Пишу, и смешно – никогда я не могла справиться с твоим именем, всерьез тебя так назвать. С этими уменьшительными – Диня, Динечка – дела еще хуже. Но что уж тут. Начну с главного, с самого для меня больного, с самого невыносимого, но лучше я скажу сразу. Он, конечно, любил только тебя. Может, ты и сам знаешь, может, не догадываешься – так вот, чтобы у тебя не оставалось никаких сомнений. Ни я – а он очень меня любил! – ни твоя эмиграция не могли ничего изменить. И встреча-то ваша первая после разлуки была более или менее случайная. Я иногда думаю: зачем я согласилась тебя к нам позвать, я же под любым предлогом могла устроить так, чтобы вы никогда потом не увиделись (в другой жизни, я имею в виду). Потом я понимаю: нет. Это бы ничего не изменило. Он так же любил тебя, так же думал о тебе, так же видел про тебя сны, так же физически мечтал о тебе и безо всякой этой встречи. Это началось в студии, и ничто уже не могло это изменить. Он был человек веселый, ты это знаешь. Он не страдал. Он не сделал мою жизнь невыносимой – он сделал ее счастливой до последнего года, когда что-то изменить было уже не в его силах. Но любя меня, и оберегая, и говоря мне все те слова, что женщина может мечтать услышать от любимого человека, зачиная со мной ребенка, растя его, он всегда думал только про тебя. Такой у нас, Динечка, не треугольник даже, а замкнутый круг.

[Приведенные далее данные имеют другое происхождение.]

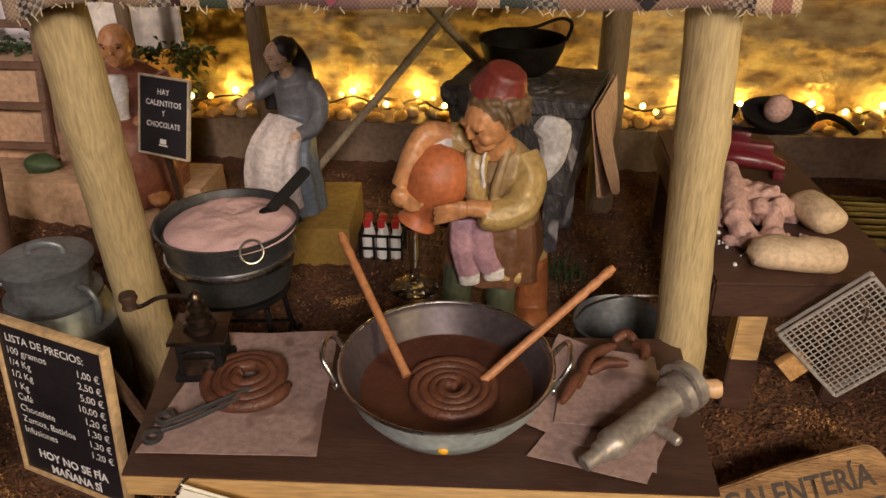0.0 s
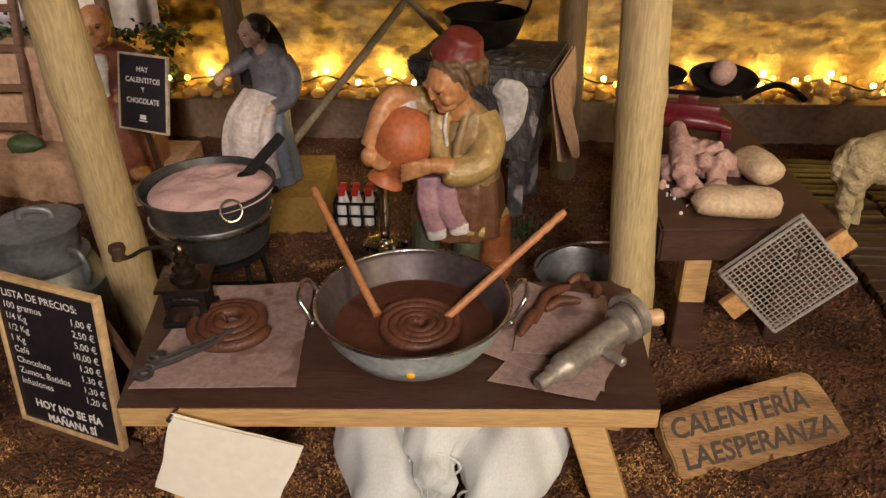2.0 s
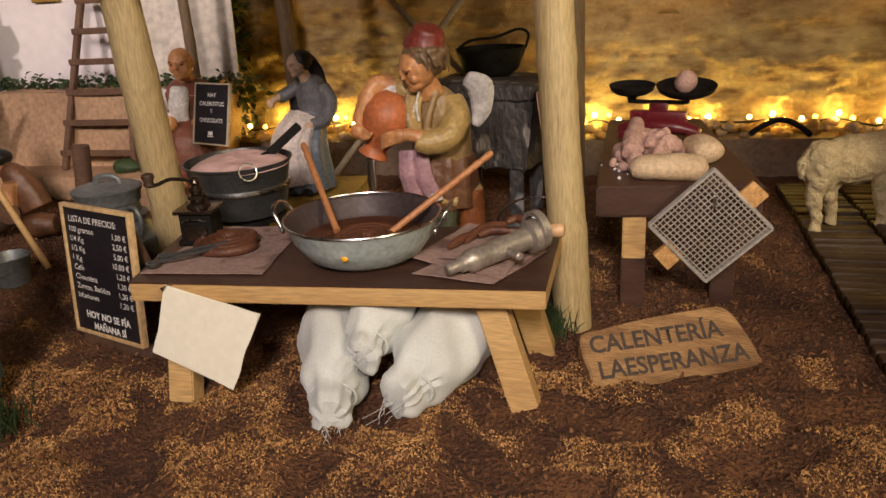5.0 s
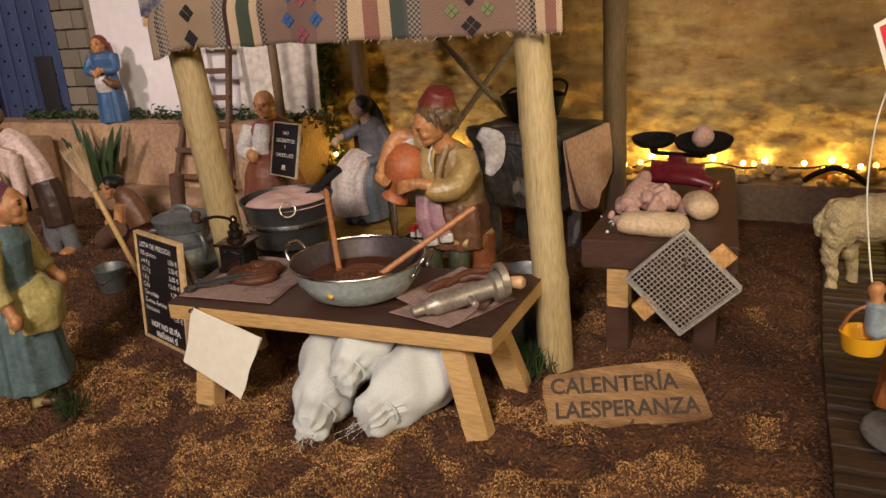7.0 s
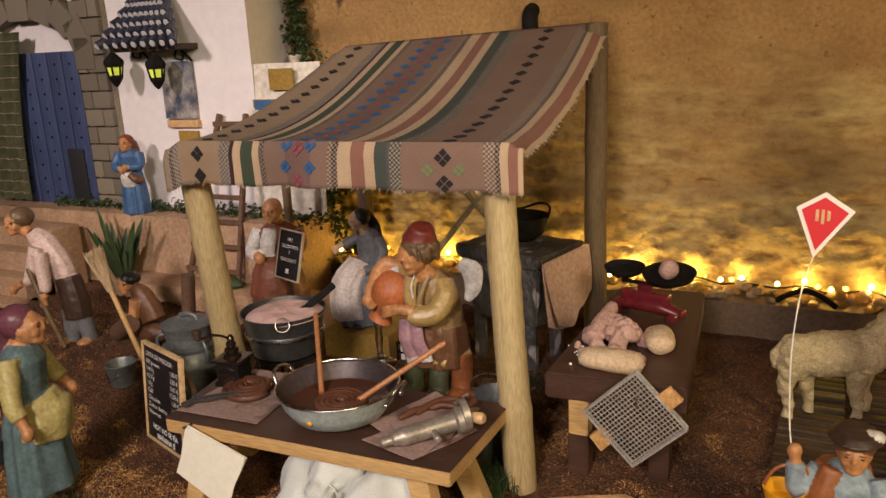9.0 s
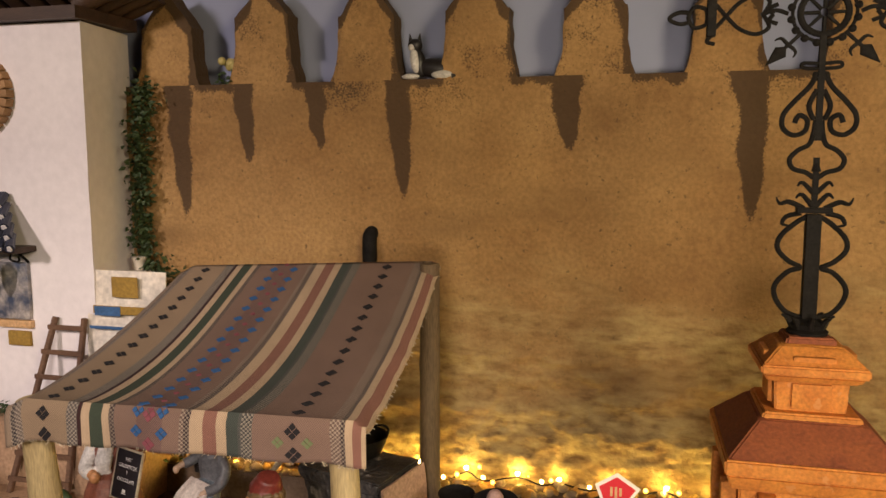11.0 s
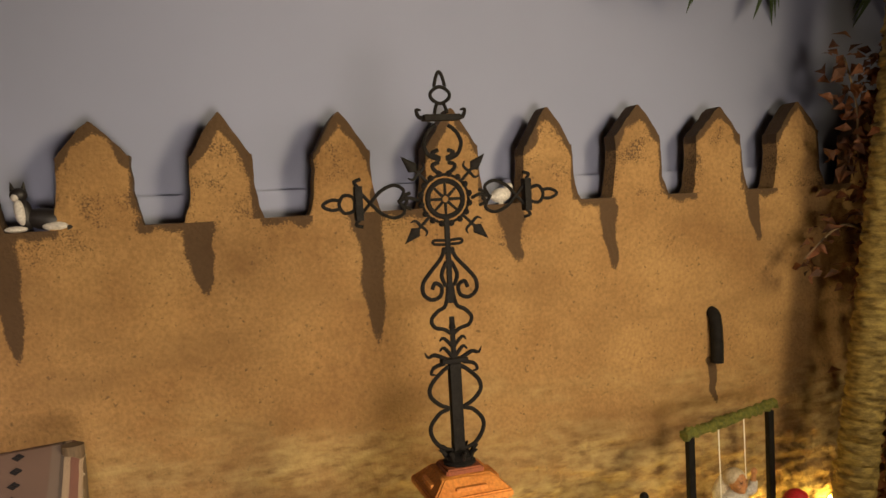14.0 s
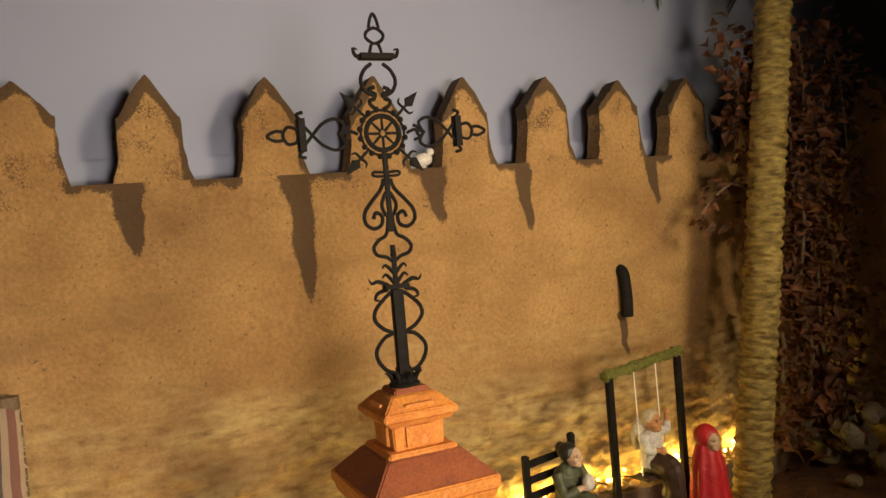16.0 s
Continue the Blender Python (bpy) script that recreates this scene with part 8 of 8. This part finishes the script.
for z0, z1, h0, h1, m, lab in ((-0.01, 0.030, 0.105, 0.102, TERRARED, "dark red plinth"), (0.030, 0.050, 0.095, 0.088, BRICKORANGE, ""), (0.050, 0.278, 0.070, 0.070, BRICKORANGE, "orange shaft"), (0.276, 0.292, 0.079, 0.084, BRICKORANGE, ""), (0.292, 0.308, 0.086, 0.086, BRICKORANGE, "projecting cornice"), (0.308, 0.342, 0.084, 0.050, TERRARED, "sloping red roof"), (0.340, 0.348, 0.048, 0.046, BRICKORANGE, ""), (0.346, 0.382, 0.034, 0.036, BRICKORANGE, "orange upper block"), (0.380, 0.388, 0.043, 0.048, BRICKORANGE, ""), (0.388, 0.398, 0.051, 0.051, BRICKORANGE, ""), (0.398, 0.416, 0.049, 0.030, BRICKORANGE, "sloping cap"), (0.414, 0.4225, 0.025, 0.023, TERRARED, "")):
    part("tier", tier(z0, z1, h0, h1), m, monument, lab)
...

Именно поэтому, признавая это, ненавидя это, я тебе и пишу, потому что ты имеешь право знать. Никому больше не скажу, и Гриша не знает, и никто никогда не узнает.

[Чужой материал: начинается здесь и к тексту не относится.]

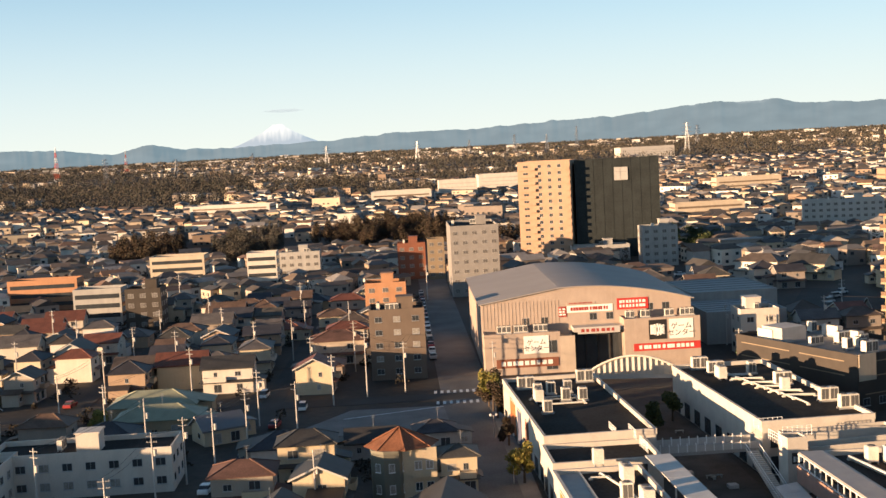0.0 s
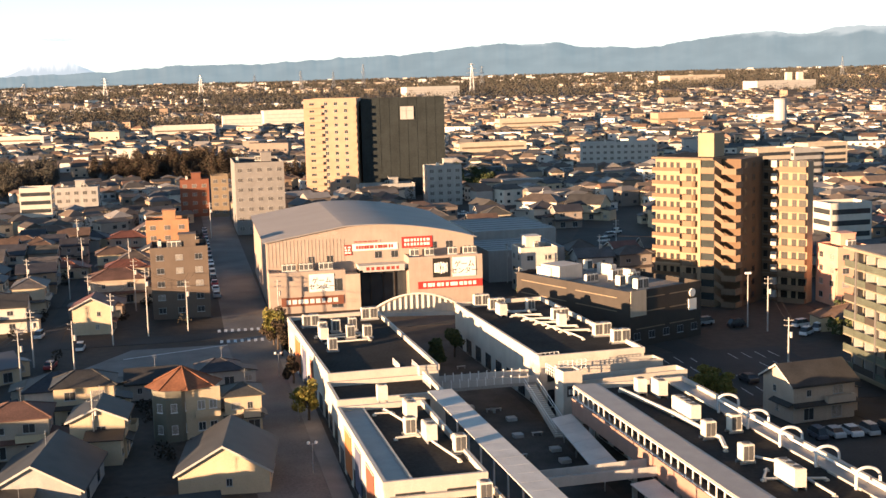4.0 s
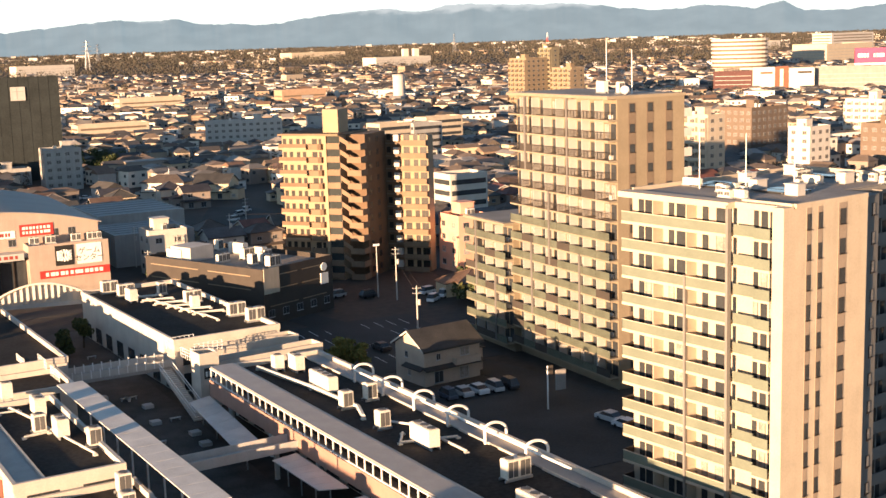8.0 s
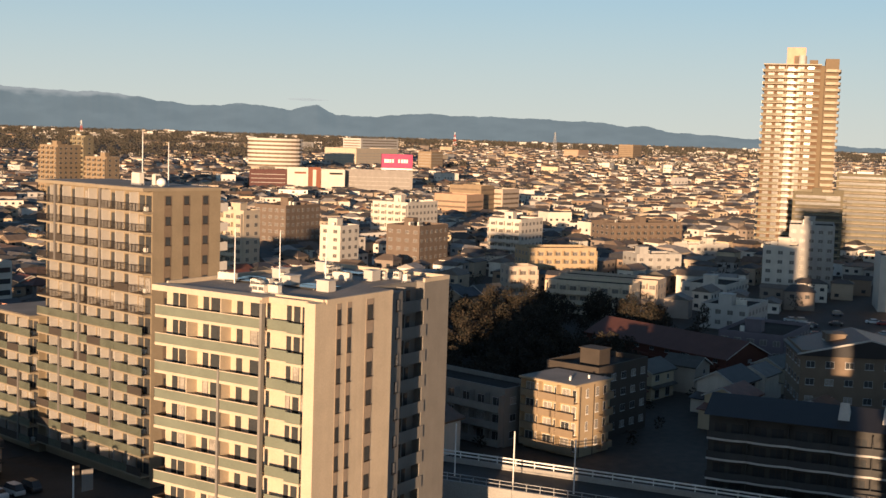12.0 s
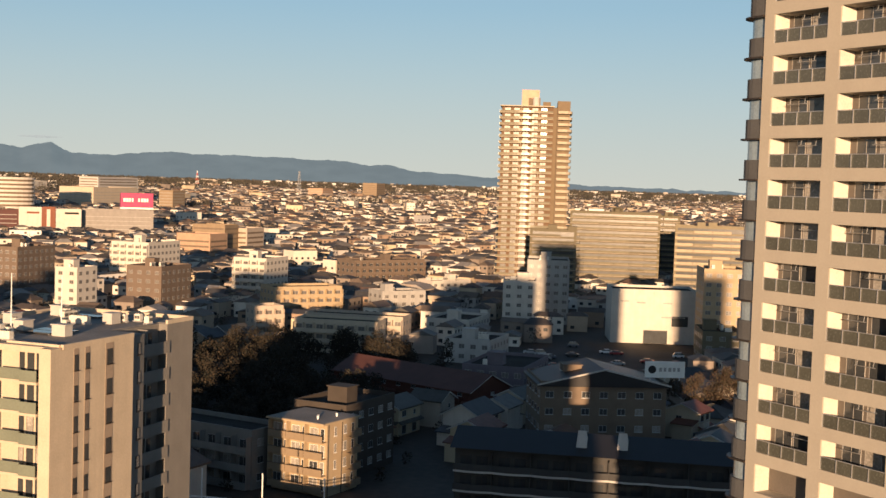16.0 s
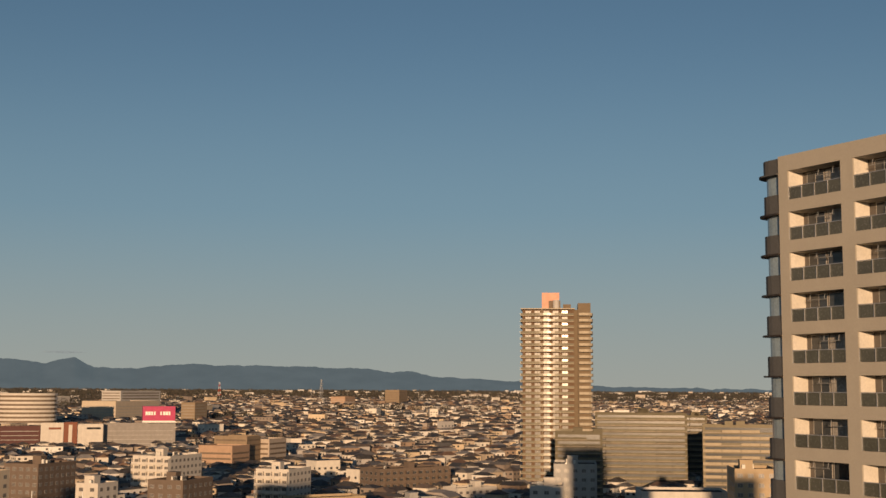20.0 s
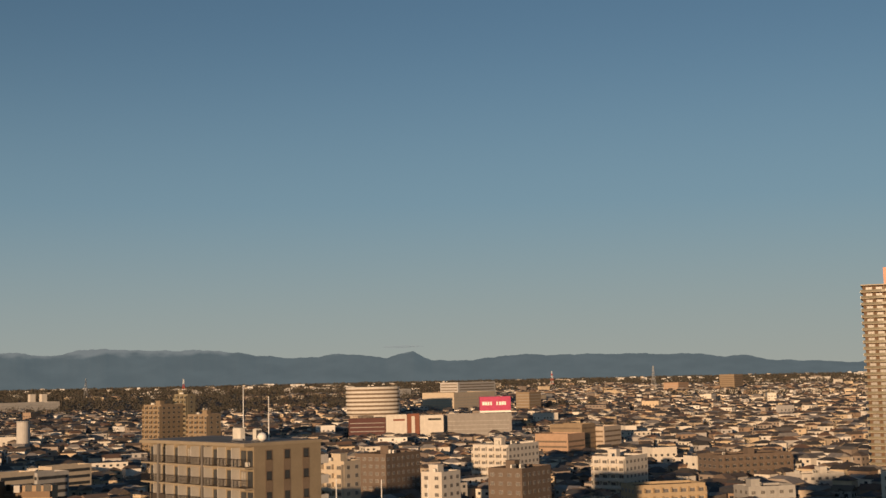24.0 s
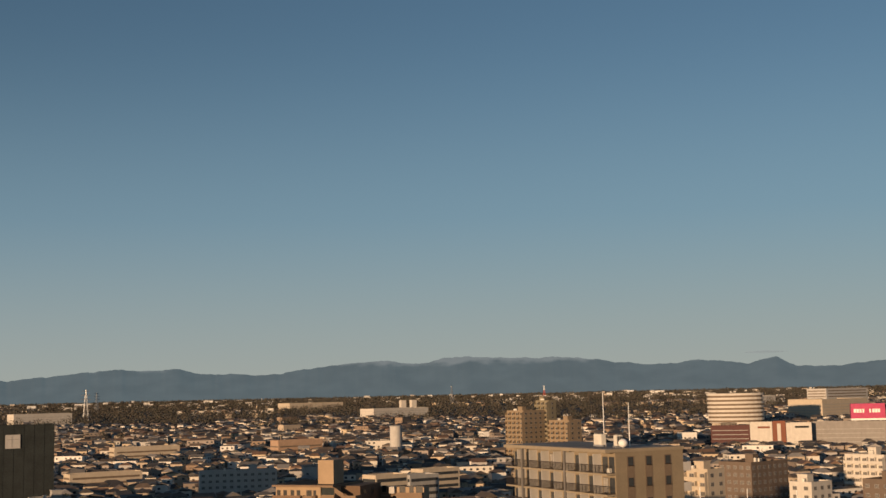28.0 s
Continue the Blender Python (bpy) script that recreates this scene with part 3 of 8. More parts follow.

Невыносимым, по сути, был только последний год. Или было и раньше, но он ухитрялся держать меня в неведении. В последний год я уже все понимала. Это было как рак – неизбежность. Только без умиротворения, которое – вероятно, не знаю! – дает неизлечимая болезнь, без религиозного принятия. Это был год ненависти и тошности. Мы знали, что его убьют, – я, он, еще пара близких друзей. Он не хотел бежать – и бежать было некуда. В этот год у меня началась бессонница. Не такая, знаешь, на которую жалуются томные девы. Я просто перестала спать, совсем, вообще, и по ночам одно мне было спасение: я выходила на улицу и ходила-ходила, видела эмгэбэшников, дежуривших – довольно лениво, кстати, – под нашими окнами, никогда не находила в себе сил что-то им сказать, и несказанное все во мне бесилось и перекипало. Возвращалась домой под утро. Заваривала ему чай, лила кипяток на запястья. Жгла пальцы о горелку. Я рассказываю про себя, потому что мне трудно перейти к сути.